The agent harness belongs outside the sandbox
Scope of “Harness” and “Agent”
- Multiple definitions: harness as “everything around the model” (tools, memory, loop, sandboxing, steering), or more specifically the program that calls the LLM, routes tool calls, and manages conversation state.
- “Agent” is also loosely used: anything from “LLM + tools” to an autonomous loop that can trigger its own further actions.
- Some see “harness engineering” as just a new label for older ideas like orchestration/runtimes; others see it as clarifying that this layer is non-magical infrastructure.
Harness Inside vs Outside Sandbox
- Core article claim: run the agent harness outside the code-execution sandbox; only forward risky operations (bash, user code) into the sandbox.
- Supporters:
- Harness is “just a loop” plus API calls; no need to sandbox a process that doesn’t execute untrusted code.
- Easier to treat LLM as another API client reusing existing authN/authZ and multi-tenant scoping.

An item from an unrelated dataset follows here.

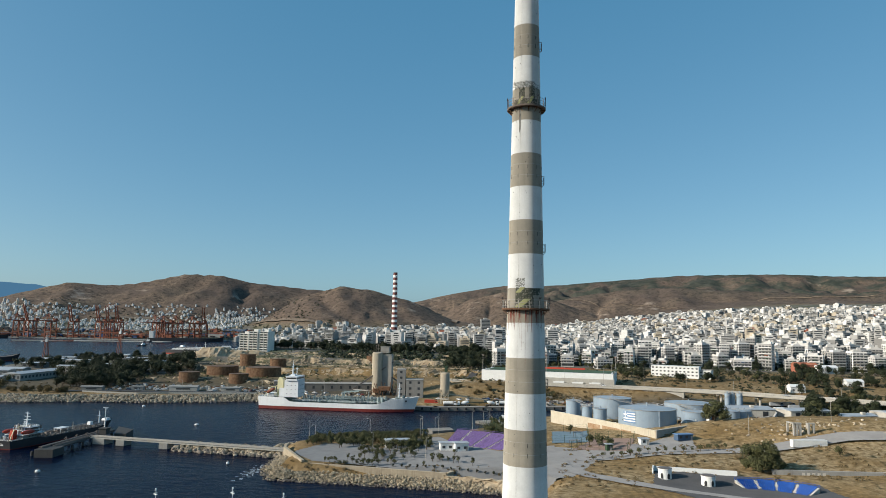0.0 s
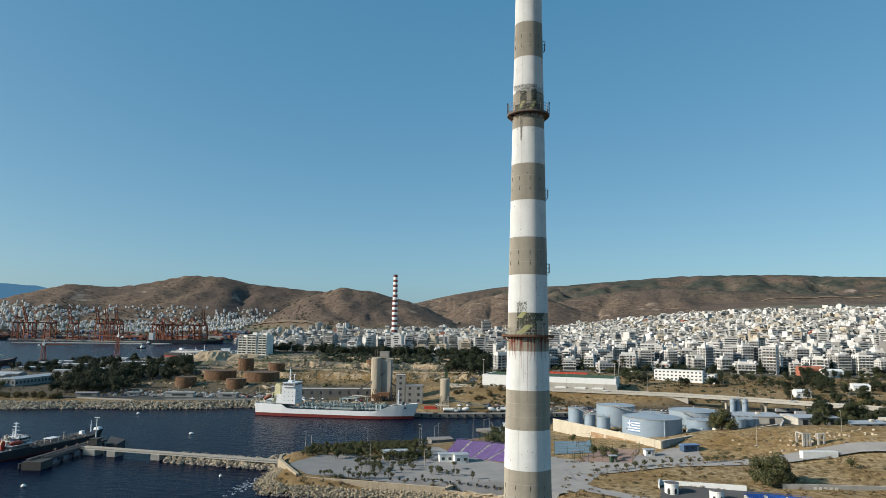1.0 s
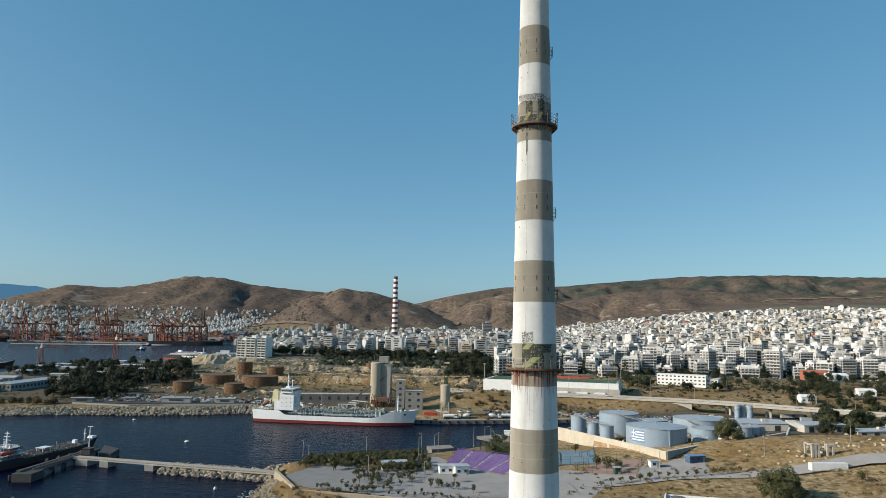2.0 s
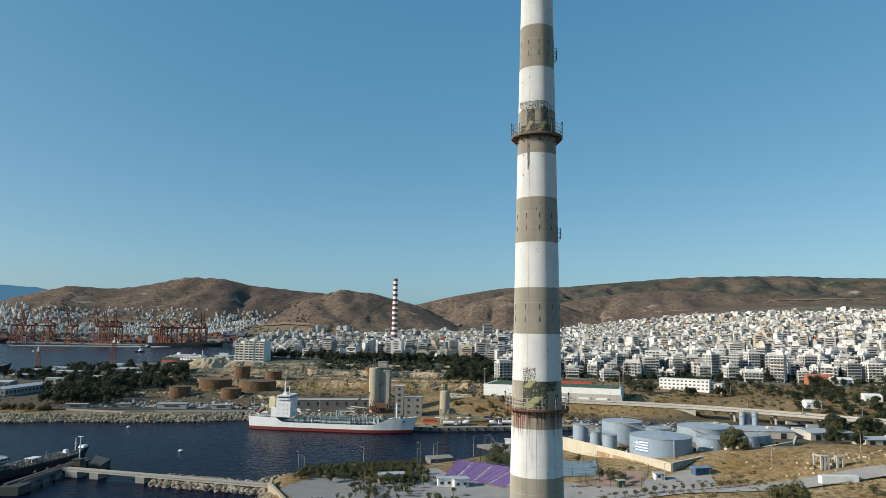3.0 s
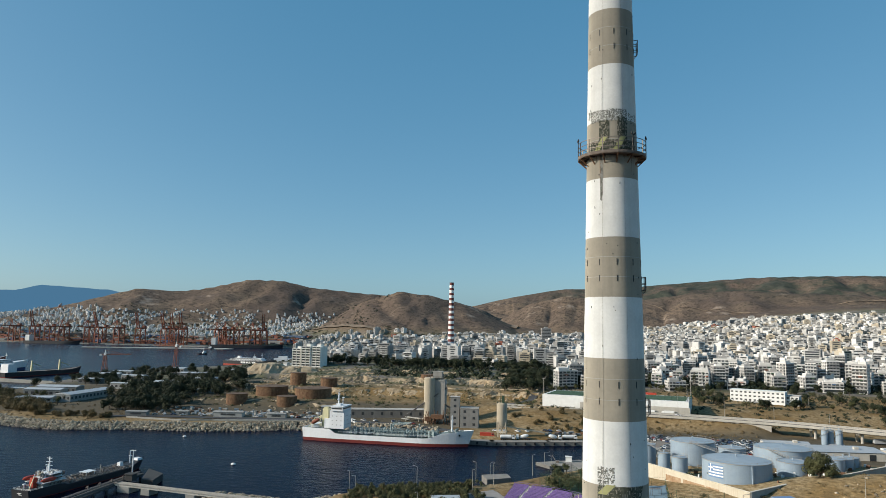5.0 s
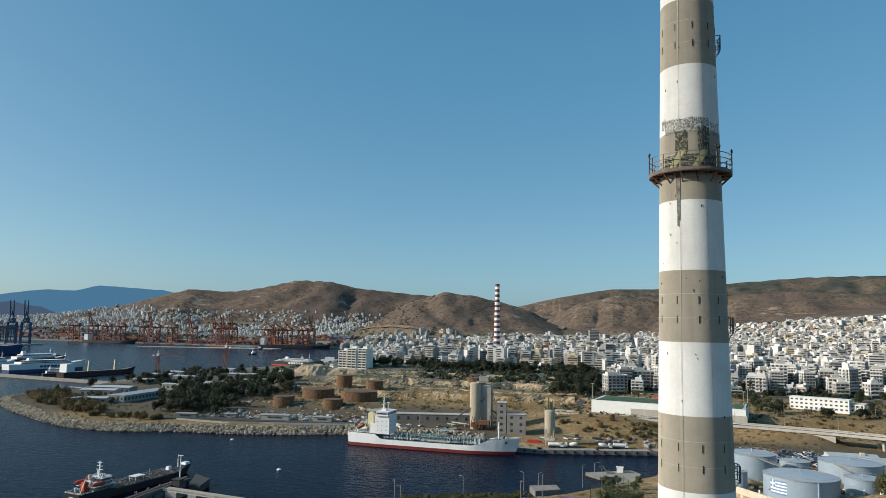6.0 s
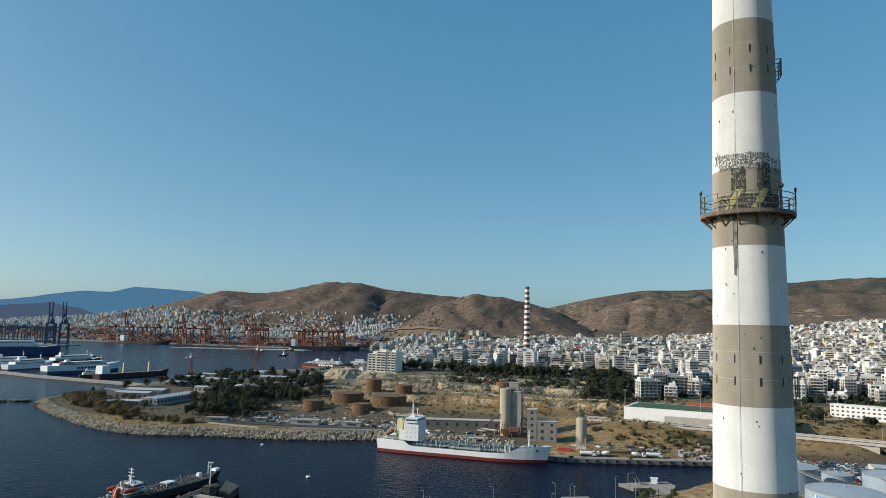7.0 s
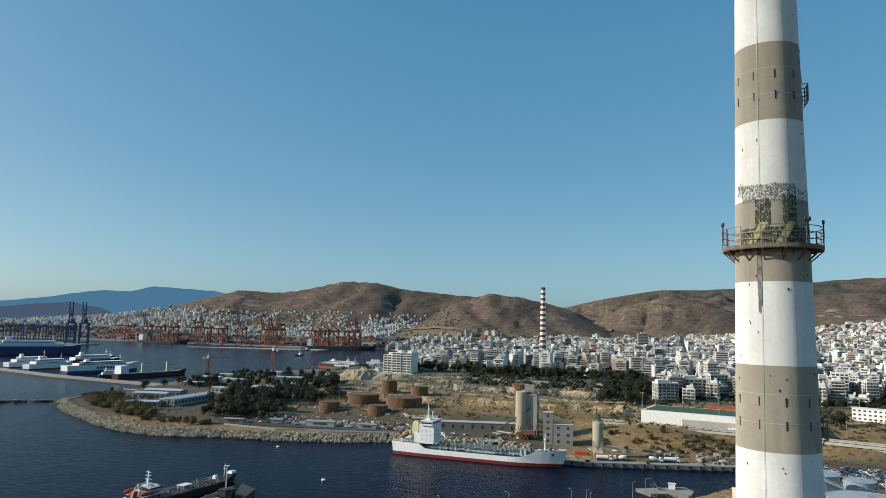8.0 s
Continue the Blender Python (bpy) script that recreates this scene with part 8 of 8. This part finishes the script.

- Keeps credentials and persistent state outside ephemeral workspaces; lets you share memories/skills across sessions.
- Critics:
- Many don’t trust harnesses much more than LLMs, given rapid change and complexity; they prefer harness-in-sandbox or multi-layer sandboxing.
- Some argue the article’s title is misleading; you still want the harness sandboxed from the host, even if it’s “outside” the code sandbox.
- Others say the model + harness together form a “lethal trifecta” and must be constrained by an external security layer.
Security, Sandboxes, and Secrets
- Strong emphasis on keeping API keys and sensitive data out of environments where LLM-controlled code can read them.
- Proposals for multiple sandboxes with different privilege levels; external hypervisor-like layer mediating access; short-lived, scoped credentials; MITM proxies for observability and policy.
- Debate on whether API calls themselves need sandboxing vs being guarded by strict tool implementations and permission checks.
State, Memory, and Concurrency
- One design: expose everything to the model as a filesystem-like interface, but back skills/memories by a database and workspace files by a sandbox FS.
- Path-based routing (
/workspacevs/memories) is combined with standard API-style auth and scoping. - Concurrent writes to shared memory/skills are unresolved; current patterns include blocking or rejecting conflicting writes instead of complex merging.
Alternative Architectures and Concerns
- Some prefer giving agents full VMs or durable “computers” isolated from sensitive resources, rather than ephemeral sandboxes.
- Others run both harness and tools inside k8s pods or containers for simplicity.
- Skeptics see a buzzword race: harness designs change rapidly as models evolve, and no consensus architecture has emerged yet.